Von Burkhard Müller-Ullrich | 19.01.2010
    Unsere Sprache ist ja so unwortverseucht! Die Medien, die ganze öffentliche Kommunikation: Unwörter, wohin man blickt! Da ist es ein großes Glück, dass der berühmte Frankfurter Professor Schlosser, von dem man außer Unwort-Unsinn sonst allerdings wenig hört, in jedem Januar seit 19 Jahren unser kritisches Bewusstsein gründlich schärft.

    Dieser Lückenfüller des Kulturkalenders ist der Unkarl Unkraus unserer Zeit: unwitzig, uninformiert und stilistisch unbedarft. Mal geißelt er einen Begriff, der selber kritisch-satirischen Charakter hatte – wie einst das "sozialverträgliche Frühableben", mal schreibt er ohne jede Quellenprüfung dem Bundesinnenminister ein Wort – nämlich "Begrüßungszentren" – zu, das dieser nie gesagt hatte, und mal ereifert er sich über eine Formulierung wie die "Ich-AG", die zwar salopp, aber keineswegs "inhuman" und "sachlich grob unangemessen" war.

    Diesmal kommt das Adjektiv "betriebsratsverseucht" in die Vitrine, ein Wort, dem wir von morgens bis abends auf Schritt und Tritt begegnen. Es ist schon fast ein Universalbegriff des politischen Diskurses der Gegenwart geworden. Oder etwa nicht? Das Wort sei in der ARD-Sendung "Monitor" am 14. Mai vergangenen Jahres verwendet worden, ließ Schlosser heute mitteilen. Dort habe ein Mitarbeiter einer Baumarktkette berichtet, der Begriff werde von Abteilungsleitern benutzt, wenn ein Mitarbeiter zwischen einer Filiale mit Betriebsrat und einer ohne Betriebsrat wechseln wolle. Donnerwetter, Unwortalarm! Das Fernsehen hat über jemanden berichtet, der behauptet, das Wort gehört zu haben.

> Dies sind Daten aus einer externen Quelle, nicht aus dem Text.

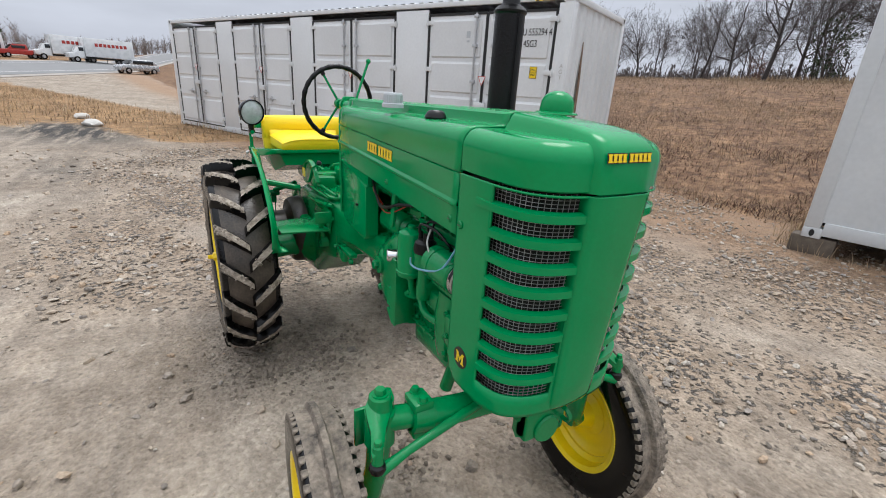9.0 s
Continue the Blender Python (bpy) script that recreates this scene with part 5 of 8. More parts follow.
for s in (-1, 1):
    kp = Vector((-1.815, YF + s * 0.397, 0))
    bm = bmesh.new()
    tube(bm, [(-1.836, YF + s * 0.22, 0.682), (-1.82, YF + s * 0.39, 0.704)], 0.034, 18)
    ext = part("axle_extension", bm, GREEN_CAST, tractor)
    bm = bmesh.new()
    lathe(bm, [(0.040, -0.032), (0.050, -0.028), (0.050, 0.028), (0.040, 0.032)], axis_frame((-1.830, YF + s * 0.285, 0.690), (-1.829, YF + s * 0.295, 0.6915))[0], 24)
    box(bm, (-1.828, YF + s * 0.287, 0.735), (0.072, 0.06, 0.03), None, 0.008)
    box(bm, (-1.828, YF + s * 0.287, 0.650), (0.072, 0.06, 0.03), None, 0.008)
    part("axle_clamp", bm, GREEN_CAST, ext)
    for x in (-1.852, -1.804):
        bm = bmesh.new()
        bolt(bm, (x, YF + s * 0.287, 0.749), (0, 0, 1), 0.012, 0.014)
        part("clamp_bolt", bm, GREEN_CAST, ext)
        bm = bmesh.new()
        bolt(bm, (x, YF + s * 0.287, 0.636), (0, 0, -1), 0.013, 0.02)
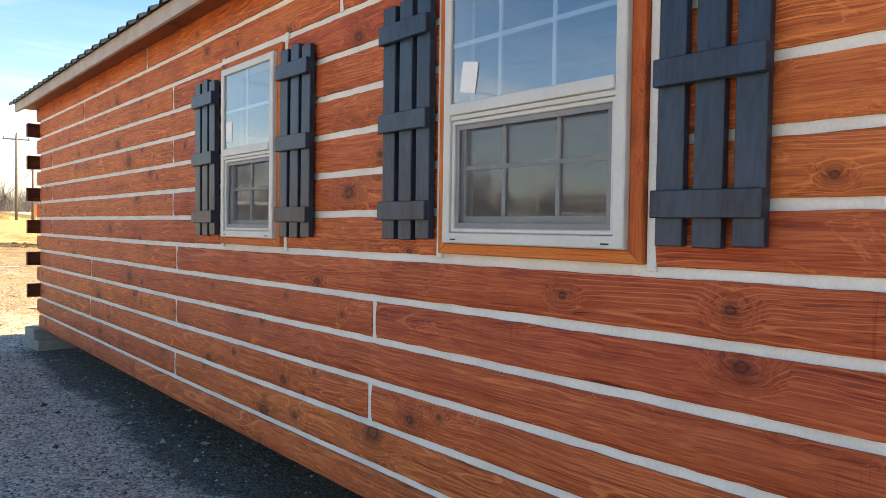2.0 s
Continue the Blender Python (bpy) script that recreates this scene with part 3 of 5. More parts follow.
seed = 0
for c in range(13):
    z0 = BASE + COURSE * c
    end = 0.172 if c % 2 == 0 else -0.014
    cuts = [(LEN0, end)]
    for j in JOINTS.get(c, ()):
        cuts = [p for a, b in cuts for p in ([(a, j - 0.015), (j + 0.015, b)] if a < j < b else [(a, b)])]
    for a0, b0 in openings(z0, z0 + LOG_H):
        cuts = [p for a, b in cuts for p in ([(a, a0), (b0, b)] if a < a0 and b > b0 else [(a, min(b, a0))] if a < a0 < b else [(max(a, b0), b)] if a < b0 < b else [(a, b)] if b <= a0 or a >= b0 else [])]
    for a, b in cuts:
        seed += 1
        v, f = hewn(a, b, z0, z0 + LOG_H, 0.0, 0.10 if c % 2 == 0 and b > 0 else 0.03, seed)
        ob = new("log", raw("log", v, f, "log"))
        ob.location, ob.parent = (0, a, z0), cabin_wall
    for j in JOINTS.get(c, ()):
        part("chinking", box((0.004, j - 0.0148, z0 + rise(j) - 0.004), (0.02, j + 0.0148, z0 + LOG_H + rise(j) + 0.004)), "chink", cabin_wall)
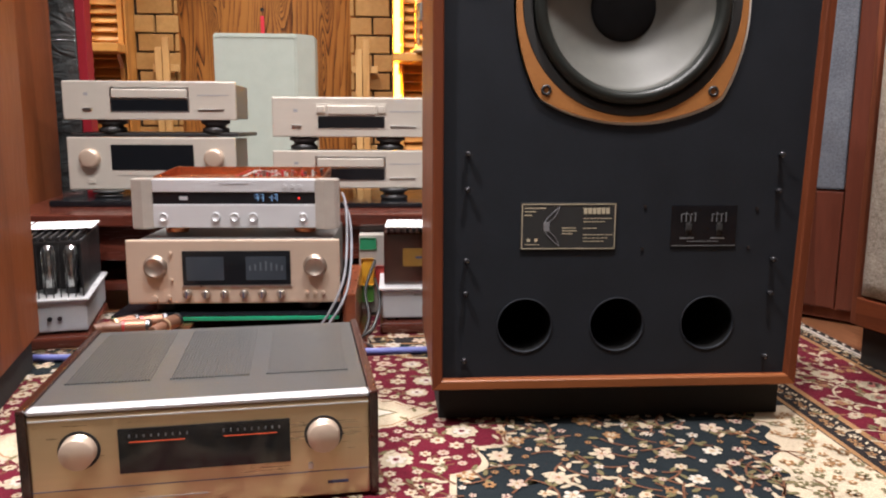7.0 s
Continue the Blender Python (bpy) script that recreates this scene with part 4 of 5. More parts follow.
for x0 in (-0.09, 0.022):
    part("meter_line", box(x0, x0 + 0.066, -0.0032, -0.0024, 0.0924, 0.0931), glow("orange_meter_line", (0.7, 0.09, 0.03), 0.14), mw)
    tk = bmesh.new()
    for k in range(9):
        box(x0 + k * 0.0085, x0 + k * 0.0085 + 0.0015, -0.003, -0.0024, 0.0985, 0.102, bm=tk)
    part("scale_marks", tk, DIM_INK, mw)
for x in (-0.148, 0.146):
    part("knob", lathe([(0.0215, 0), (0.0215, 0.001), (0.0202, 0.0015), (0.0202, 0.014), (0.0185, 0.017), (0, 0.0168)], 40, "y", (x, 0, 0.086)), CHAMPAGNE, gold, "large champagne knob", True)
    part("knob_groove", lathe([(0.0245, 0.0), (0.0245, 0.0012), (0.0205, 0.0012)], 40, "y", (x, 0, 0.086)), MATT, gold)
part("power_key", box(-0.165, -0.147, -0.003, 0, 0.014, 0.022, 0.001), DARK_STEEL, gold)
part("push_key", box(0.126, 0.132, -0.003, 0, 0.04, 0.048, 0.001), STEEL, gold)
part("name_bar", box(0.15, 0.177, -0.0006, 0, 0.017, 0.021), INK, gold)
part("print", box(-0.12, 0.0, -0.0005, 0, 0.017, 0.0182), GREY_INK, gold)
part("top_plate", box(-gw + 0.013, gw - 0.013, 0.019, gd - 0.001, gh - 0.0038, gh - 0.0012, 0.001), VENT, gold)
for a, b in ((-0.188, -0.075), (-0.055, 0.052), (0.072, 0.188)):
    grill = bmesh.new()
    n = int((b - a) / 0.0042)
    for k in range(n):
        x = a + k * 0.0042
        box(x, x + 0.0029, 0.095, gd - 0.02, gh - 0.0012, gh + 0.0006, bm=grill)
    tagged(part("vent_grille", grill, VENT, gold, "grille of fine vent bars"), kind="stuff")

# ---------- valve amplifiers on mahogany bases ----------
TUBE_GLASS = plain("valve_glass", (0.32, 0.33, 0.32), 0.08, 0.75, 0.5, 40, 0, coat=1, spec=0.9)
# white reflection of the chrome deck, put into a pale base colour
GLARE_METAL = plain("white_glare_plate", (0.82, 0.83, 0.84), 0.25, 0.3, 0.03, 60, 0)
CHROME = plain("chrome", (0.85, 0.85, 0.86), 0.16, 1, 0.03, 60, 0)


def valve_amp(x, y, turn, tubes, label):
    solo("mahogany_board", box(-0.13, 0.13, -0.03, 0.3, 0, 0.026, 0.006), MAHOGANY, "glossy mahogany board lying on the rug", "board", at=pose(x, y, 0, 0, 0, turn), group="amplifier boards")
    v = thing("valve_amplifier", label, "valve amplifier", (x, y, 0.026), turn, group="valve amplifiers")
    part("chassis", box(-0.125, 0.125, 0, 0.3, 0.006, 0.0745, 0.004), plain("grey_silver_sheet", (0.52, 0.54, 0.555), 0.35, 0.3, 0.06, 60, 0.03), v, "silver chassis")
    part("deck_plate", box(-0.132, 0.132, -0.008, 0.305, 0.0747, 0.080, 0.002), GLARE_METAL, v, "chrome deck plate with its white reflection painted in")
    for s in (-1, 1):
        part("foot", rod((s * 0.1, 0.03, 0.003), 0.014, 0.006, "z", 14), BLACK, v)
    part("knob", lathe([(0.012, 0), (0.012, 0.012), (0.009, 0.014), (0, 0.014)], 20, "y", (-0.02, 0, 0.034)), SILVER, v, smooth=True)
    part("name_bar", box(-0.05, -0.005, -0.0006, 0, 0.06, 0.0645), GREY_INK, v)
    for xx in (0.05, 0.07):
        part("socket", rod((xx, -0.002, 0.036), 0.005, 0.006, "y", 12), DARK_STEEL, v)
    h1 = 0.205
    box_y = 0.105 if tubes else 0.03
    tr = part("transformer", box(-0.12, 0.12, box_y, 0.29, 0.0803, h1, 0.004), BLACK if tubes else ROSEWOOD, v, "black transformer cover" if tubes else "dark polished wooden cover")
    for k in range(15):
        part("fin", box(-0.112 + k * 0.0155, -0.106 + k * 0.0155, 0.01 if tubes else box_y + 0.01, 0.28, h1 + 0.0005, h1 + 0.010, 0.001, 1), BLACK, tr)
    if tubes:
        for k in range(5):
            tx = -0.094 + k * 0.046
            tb = part("valve", lathe([(0.0125, 0.080), (0.0125, 0.095), (0.0155, 0.10), (0.0165, 0.172), (0.012, 0.186), (0, 0.191)], 20, "z", (tx, 0.06, 0)), TUBE_GLASS, v, "glass valve", True)
            part("getter", lathe([(0.0168, 0.165), (0.0124, 0.1865), (0, 0.1915)], 20, "z", (tx, 0.06, 0)), CHROME, tb, "silvered valve tip", True)
            part("valve_base", rod((tx, 0.06, 0.088), 0.0145, 0.014, "z", 18), BLACK, tb)
        for k in range(17):
            part("cage_wire", rod((-0.118 + k * 0.01475, 0.012, 0.143), 0.0014, 0.126, "z", 6), BLACK, v)
        part("cage_rail", box(-0.12, 0.12, 0.009, 0.015, 0.197, 0.205, 0.001), BLACK, v)
        for s in (-1, 1):
            part("cage_side", box(s * 0.118 - 0.002, s * 0.118 + 0.002, 0.0155, box_y - 0.001, 0.0803, 0.204), BLACK, v)
    else:
        gp = part("name_plate", box(-0.075, 0.075, box_y - 0.002, box_y, 0.125, 0.168, 0.001), plain("dark_brass", (0.36, 0.20, 0.05), 0.35, 0.5), v, "engraved gold plate")
        part("print", box(-0.045, 0.035, box_y - 0.0028, box_y - 0.0018, 0.144, 0.149), INK, gp)
    return v


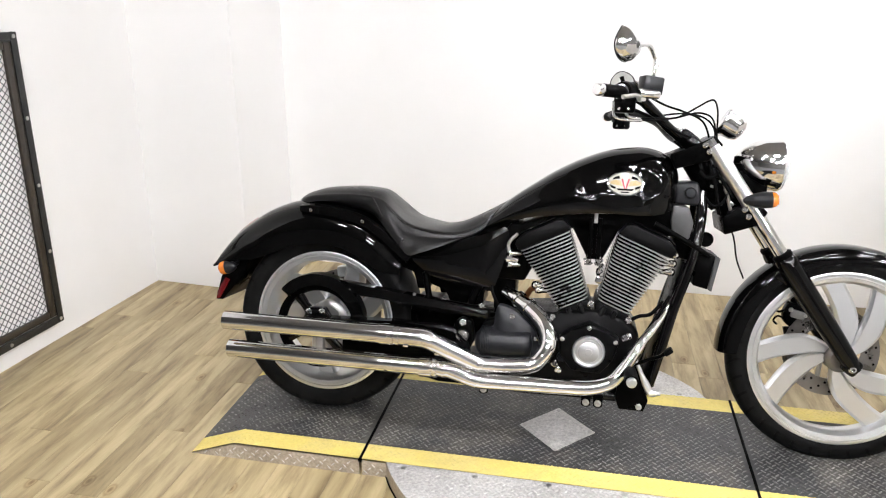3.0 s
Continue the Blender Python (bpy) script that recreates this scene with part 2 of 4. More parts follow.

    So lächerlich die Unwortklauberei von Schlosser und seinem Verein ist, so bedenklich ist die dahinter stehende Vorstellung von Sprache. Denn die bösen Unwörter sollen gesammelt, angeprangert und verfemt werden, damit das, was sie bezeichnen, verschwinde. So funktioniert die Ausdruckskultur der politischen Korrektheit: Es gibt kein Humankapital, kein Tätervolk und keine Gotteskrieger (alles Unwörter der letzten Jahre), wenn wir sie nicht so nennen.

    Aus diesem Geist kommt jener Soft-Speak-Nebel, der unsere öffentliche Kommunikation in zunehmendem Maß durchseucht. Das schlimmste Sprachproblem in Politik und Medien sind gerade nicht jene Derbheiten, an denen ein Professor Schlosser Anstoß nimmt, sondern die Tatsache, dass man Dinge und Haltungen verschleiert, weil der Mut zur drastischen Begrifflichkeit fehlt. Gerade die angeblichen Unwörter leisten in der politischen Auseinandersetzung wertvolle Dienste. Das Unwort des Jahrzehnts heißt deshalb: Unwort.